**Written task**. Can you transcribe the data exactly? Leave the pictures out.

**Information provided**.
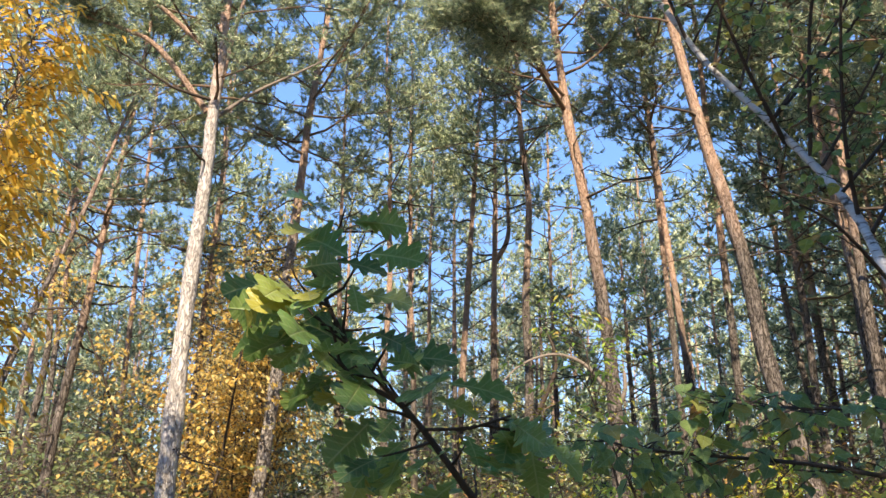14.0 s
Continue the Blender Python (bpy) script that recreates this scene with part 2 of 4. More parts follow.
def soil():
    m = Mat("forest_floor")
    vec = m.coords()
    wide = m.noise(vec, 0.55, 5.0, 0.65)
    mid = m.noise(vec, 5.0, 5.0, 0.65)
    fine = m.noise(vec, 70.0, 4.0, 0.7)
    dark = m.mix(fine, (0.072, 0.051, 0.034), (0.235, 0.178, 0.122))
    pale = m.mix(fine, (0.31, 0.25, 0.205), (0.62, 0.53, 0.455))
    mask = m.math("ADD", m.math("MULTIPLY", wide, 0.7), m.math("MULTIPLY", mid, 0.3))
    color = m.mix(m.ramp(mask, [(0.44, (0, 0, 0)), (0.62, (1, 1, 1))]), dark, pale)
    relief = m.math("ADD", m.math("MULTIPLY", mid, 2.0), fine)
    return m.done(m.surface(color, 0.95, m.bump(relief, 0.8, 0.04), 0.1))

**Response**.
14.0 s
Continue the Blender Python (bpy) script that recreates this scene with part 2 of 4. More parts follow.
def soil():
    m = Mat("forest_floor")
    vec = m.coords()
    wide = m.noise(vec, 0.55, 5.0, 0.65)
    mid = m.noise(vec, 5.0, 5.0, 0.65)
    fine = m.noise(vec, 70.0, 4.0, 0.7)
    dark = m.mix(fine, (0.072, 0.051, 0.034), (0.235, 0.178, 0.122))
    pale = m.mix(fine, (0.31, 0.25, 0.205), (0.62, 0.53, 0.455))
    mask = m.math("ADD", m.math("MULTIPLY", wide, 0.7), m.math("MULTIPLY", mid, 0.3))
    color = m.mix(m.ramp(mask, [(0.44, (0, 0, 0)), (0.62, (1, 1, 1))]), dark, pale)
    relief = m.math("ADD", m.math("MULTIPLY", mid, 2.0), fine)
    return m.done(m.surface(color, 0.95, m.bump(relief, 0.8, 0.04), 0.1))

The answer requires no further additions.